The colours Risham Syed infuses into the exhibition release not only a sensual experience, with the rich chocolaty hues of the dark oak, burgundy and brass furniture but recall the desperately recreated ‘antique’ and ‘vintage’ heritage items in homes. Combined with the flashy gold of the Saudi empire, the little details such as the porcelain skin of the odalisque in the Great Bath painting against the positively charcoal body of her male companion solicit our perspective as did many European artists and merchants which was emphasized in Edward Said’s Orientalist studies. In terms of colour, viewers notice the gleaming oil paint shine in the 6 paintings of ……But the Whole Truth. A depiction of a romantic sunset by the Eiffel Tower in Paris painted by Chinese painters in an impressionistic style is something perhaps a few people would point out as ‘commercial art’. Yet Syed highlights and questions this bizarre irony because Paris and The Louvre – or for that matter, all European art – is and has been considered a worldwide phenomenon in highly achieved artistic practices. Yet even an unnamed Chinese street artist, or for Pakistanis, a portrait sketcher outside Zainab Market, can recreate these foreign landscapes by en masse and there will always be people who profess it to be a gorgeous artifact.

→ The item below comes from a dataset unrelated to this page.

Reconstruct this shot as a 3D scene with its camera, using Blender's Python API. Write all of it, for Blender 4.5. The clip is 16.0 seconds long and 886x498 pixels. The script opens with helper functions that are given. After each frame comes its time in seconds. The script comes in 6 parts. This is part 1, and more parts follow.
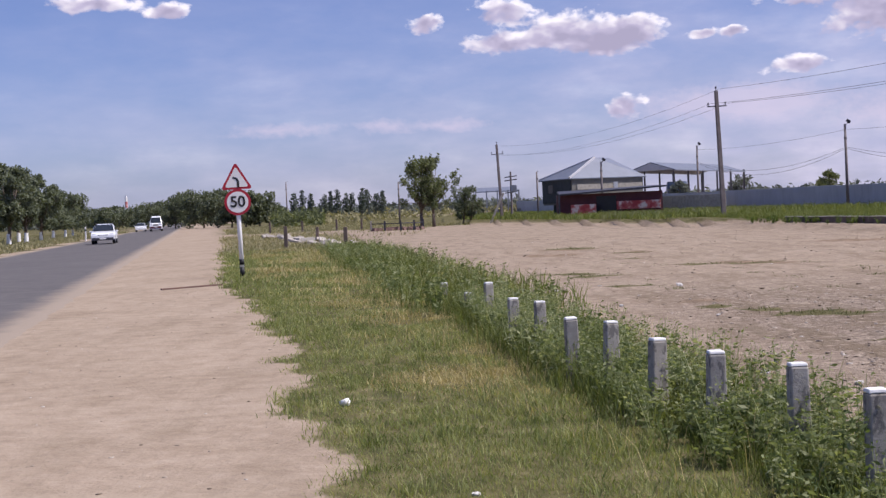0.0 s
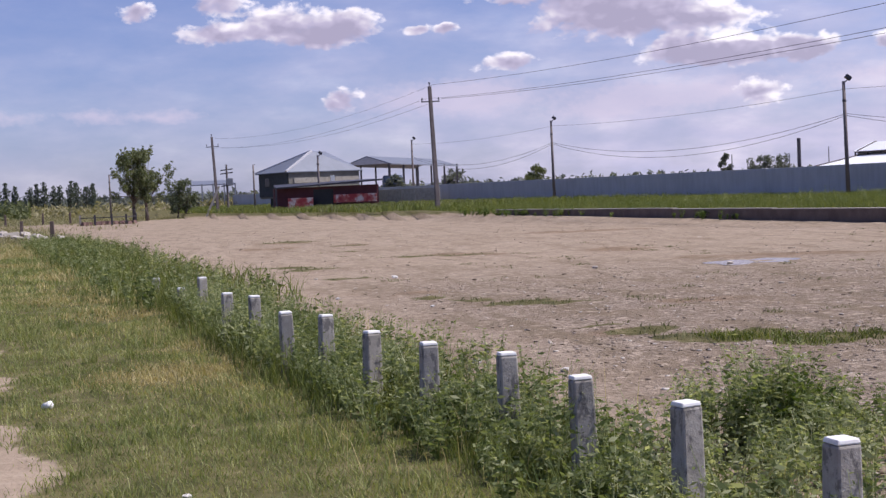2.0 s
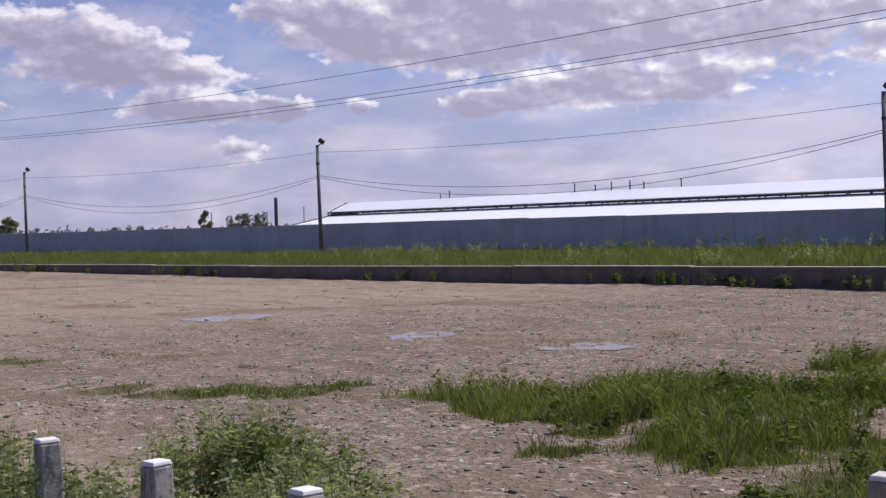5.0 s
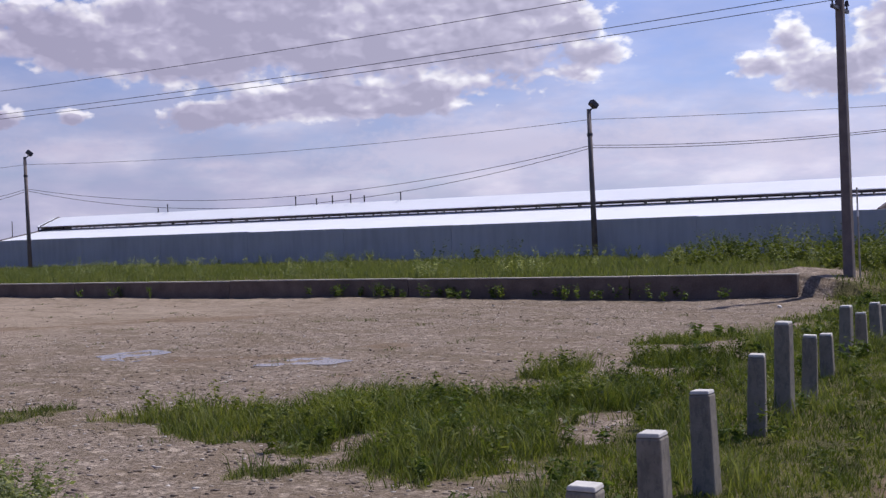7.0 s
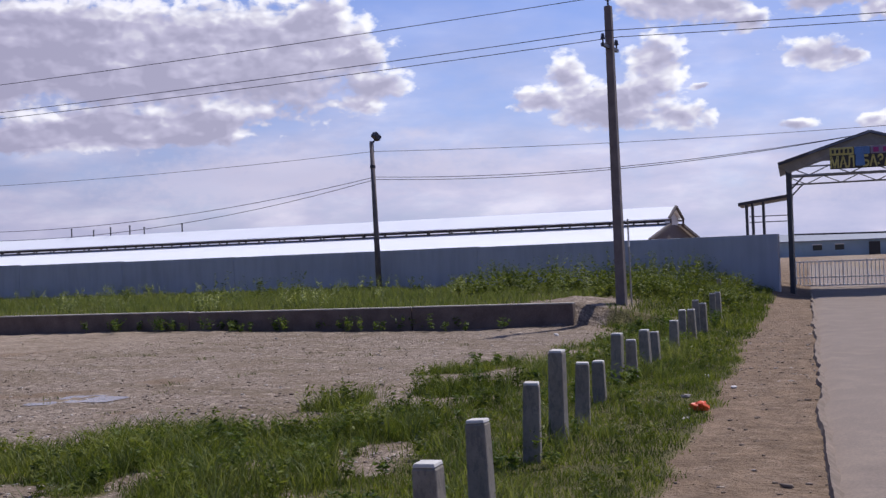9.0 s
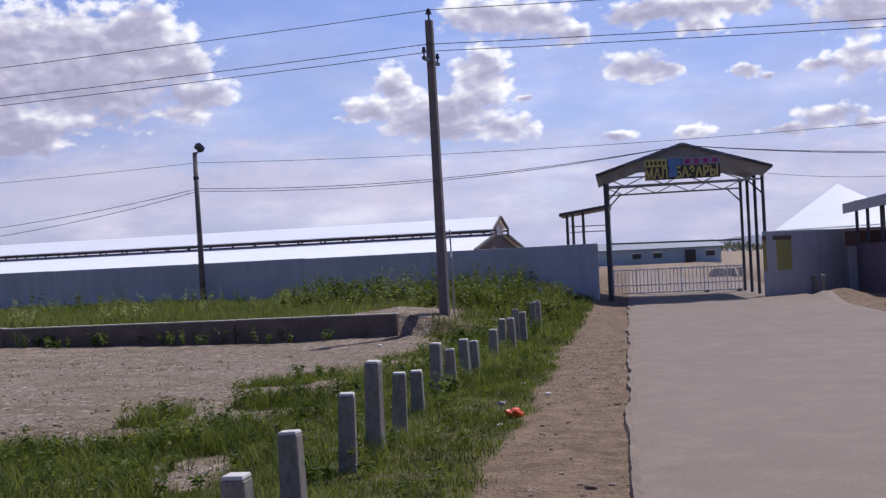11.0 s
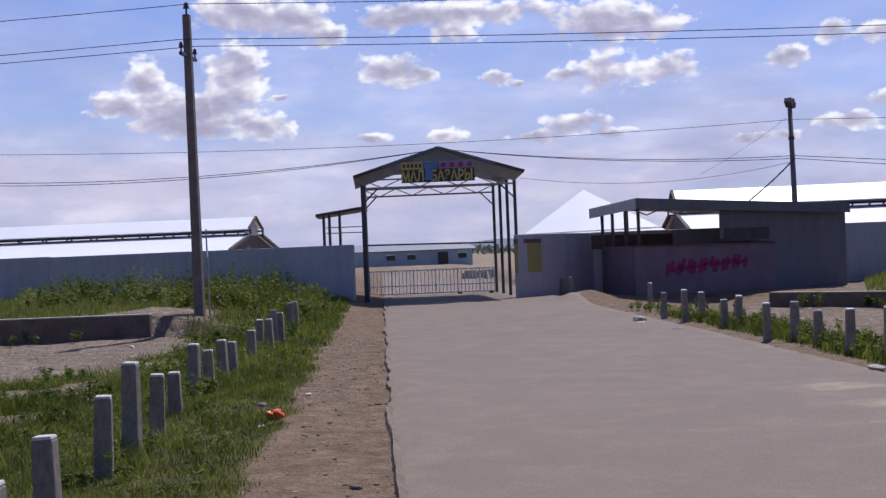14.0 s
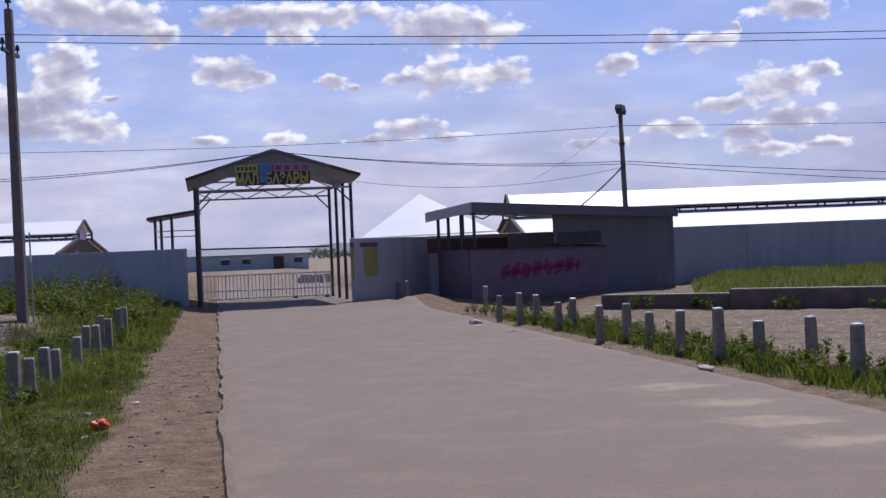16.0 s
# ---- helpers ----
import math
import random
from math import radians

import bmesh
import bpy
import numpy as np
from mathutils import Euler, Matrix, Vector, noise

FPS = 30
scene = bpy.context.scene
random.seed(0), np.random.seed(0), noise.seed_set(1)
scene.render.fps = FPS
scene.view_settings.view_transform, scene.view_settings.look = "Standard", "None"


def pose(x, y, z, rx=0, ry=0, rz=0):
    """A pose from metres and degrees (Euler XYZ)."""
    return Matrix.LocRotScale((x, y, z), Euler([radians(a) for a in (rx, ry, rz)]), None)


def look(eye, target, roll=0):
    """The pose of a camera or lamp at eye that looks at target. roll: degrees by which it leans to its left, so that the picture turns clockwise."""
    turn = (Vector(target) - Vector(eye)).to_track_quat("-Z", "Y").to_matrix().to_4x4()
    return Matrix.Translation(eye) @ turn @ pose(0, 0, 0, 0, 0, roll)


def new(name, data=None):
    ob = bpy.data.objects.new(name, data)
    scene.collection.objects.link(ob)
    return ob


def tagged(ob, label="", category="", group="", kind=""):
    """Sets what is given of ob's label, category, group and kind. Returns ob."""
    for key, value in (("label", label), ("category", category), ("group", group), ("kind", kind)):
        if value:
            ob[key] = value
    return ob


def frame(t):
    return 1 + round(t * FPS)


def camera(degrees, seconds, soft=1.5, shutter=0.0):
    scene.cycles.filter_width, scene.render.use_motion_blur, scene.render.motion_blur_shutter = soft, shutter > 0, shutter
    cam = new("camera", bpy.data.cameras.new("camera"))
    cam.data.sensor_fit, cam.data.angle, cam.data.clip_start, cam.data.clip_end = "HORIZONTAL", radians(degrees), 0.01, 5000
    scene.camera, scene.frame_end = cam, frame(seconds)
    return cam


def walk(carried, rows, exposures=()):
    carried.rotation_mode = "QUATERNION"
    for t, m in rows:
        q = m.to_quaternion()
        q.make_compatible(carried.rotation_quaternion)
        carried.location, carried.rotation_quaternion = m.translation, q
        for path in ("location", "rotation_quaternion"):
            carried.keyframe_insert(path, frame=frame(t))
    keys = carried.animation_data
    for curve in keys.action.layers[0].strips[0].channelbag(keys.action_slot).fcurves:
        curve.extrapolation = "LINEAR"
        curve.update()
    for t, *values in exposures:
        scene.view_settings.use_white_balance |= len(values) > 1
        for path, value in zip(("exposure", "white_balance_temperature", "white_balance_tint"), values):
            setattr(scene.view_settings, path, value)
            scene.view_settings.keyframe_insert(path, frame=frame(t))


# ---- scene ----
cam = camera(2 * math.degrees(math.atan(784 / 2300)), 16.0, soft=1.4)


def aim(x, y, z, yaw, pitch, roll):
    """Camera pose: yaw clockwise from north (+y), pitch up, roll."""
    a, p = radians(yaw), radians(pitch)
    way = Vector((math.sin(a) * math.cos(p), math.cos(a) * math.cos(p), math.sin(p)))
    return look((x, y, z), Vector((x, y, z)) + way, roll)


PATH = [
    (0, -0.148, -0.036, 1.599, 0.00, -1.73, -2.43),
    (0.5, -0.143, 0.011, 1.597, 2.42, -2.06, -2.60),
    (1, -0.121, 0.052, 1.588, 5.23, -2.34, -2.67),
    (1.5, -0.108, 0.075, 1.590, 8.57, -2.56, -2.66),
    (2, -0.106, 0.074, 1.592, 12.38, -2.54, -2.41),
    (2.5, -0.083, 0.108, 1.587, 16.16, -2.18, -2.25),
    (3, -0.068, 0.120, 1.585, 19.91, -1.69, -2.07),
    (3.5, -0.062, 0.111, 1.587, 23.71, -1.24, -1.89),
    (4, -0.061, 0.093, 1.589, 27.52, -0.87, -1.82),
    (4.5, -0.071, 0.066, 1.591, 31.34, -0.71, -1.62),
    (5, -0.084, 0.033, 1.597, 35.09, -0.81, -1.43),
    (5.2, -0.090, 0.021, 1.599, 36.58, -0.85, -1.32),
    (7.3, 0.084, 0.082, 1.605, 48.86, -0.41, -2.03),
    (7.5, 0.083, 0.077, 1.602, 49.90, -0.29, -2.12),
    (8, 0.075, 0.057, 1.606, 52.27, -0.05, -2.16),
    (8.5, 0.076, 0.046, 1.612, 54.62, 0.20, -2.13),
    (9, 0.087, 0.028, 1.613, 56.79, 0.47, -2.22),
    (11.3, 0.013, -0.151, 1.621, 65.22, 0.55, -2.72),
    (11.5, 0.010, -0.146, 1.622, 65.79, 0.50, -2.67),
    (12, -0.002, -0.123, 1.624, 67.58, 0.43, -2.54),
    (12.5, -0.017, -0.104, 1.628, 69.45, 0.33, -2.36),
    (13, -0.034, -0.089, 1.631, 71.37, 0.25, -2.21),
    (13.5, -0.009, -0.063, 1.621, 73.27, 0.22, -2.21),
    (14, 0.033, -0.041, 1.612, 75.14, 0.20, -2.26),
    (14.5, 0.082, -0.024, 1.602, 76.96, 0.18, -2.32),
    (15, 0.128, -0.010, 1.602, 78.76, 0.16, -2.31),
    (15.5, 0.204, -0.011, 1.602, 80.54, 0.12, -2.33),
    (16, 0.252, -0.006, 1.597, 82.34, 0.10, -2.35),
]
walk(cam, [(r[0], aim(*r[1:])) for r in PATH], exposures=[(0, 0.05, 6450, 14), (2.5, 0.02, 6450, 14), (4, -0.17, 6400, 14), (5, -0.24, 6350, 14), (9, -0.29, 6150, 13), (16, -0.38, 6100, 13)])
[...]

The four Untitled series, which look like they have been torn from an artist sketchbook, narrate a collage of images through history which can be interpreted in a multiple ways, as can all of the Kaal Pakhan show. However, the concept of a seemingly rough amalgamation of personified compositions such as scattered docile cattle bowing while they graze to a foreign military man is very successful because of the incomplete look the piece has. They provide a contrasting compliment to the grandeur and opulence of the other installations.
Provided that the viewer has to read the artist’s little notes next to the pieces, it is not difficult to understand the rhythm of the work. It is interesting to see how such global themes such as orientalism can be personalized and contextualized within a Pakistani perspective and how we find ourselves (sometimes a bit guiltily) in the artists’ work.
‘Risham Syed: Kaal Pakhan (Blackbirding)’ was on view at Canvas Gallery, Karachi, from 2-11 December. All images courtesy of Canvas Gallery.
Veera Rustomji is a Fine Art student at the Indus Valley School of Art and Architecture. She has been a freelance writer for the past two years and enjoys conducting research within the field of art.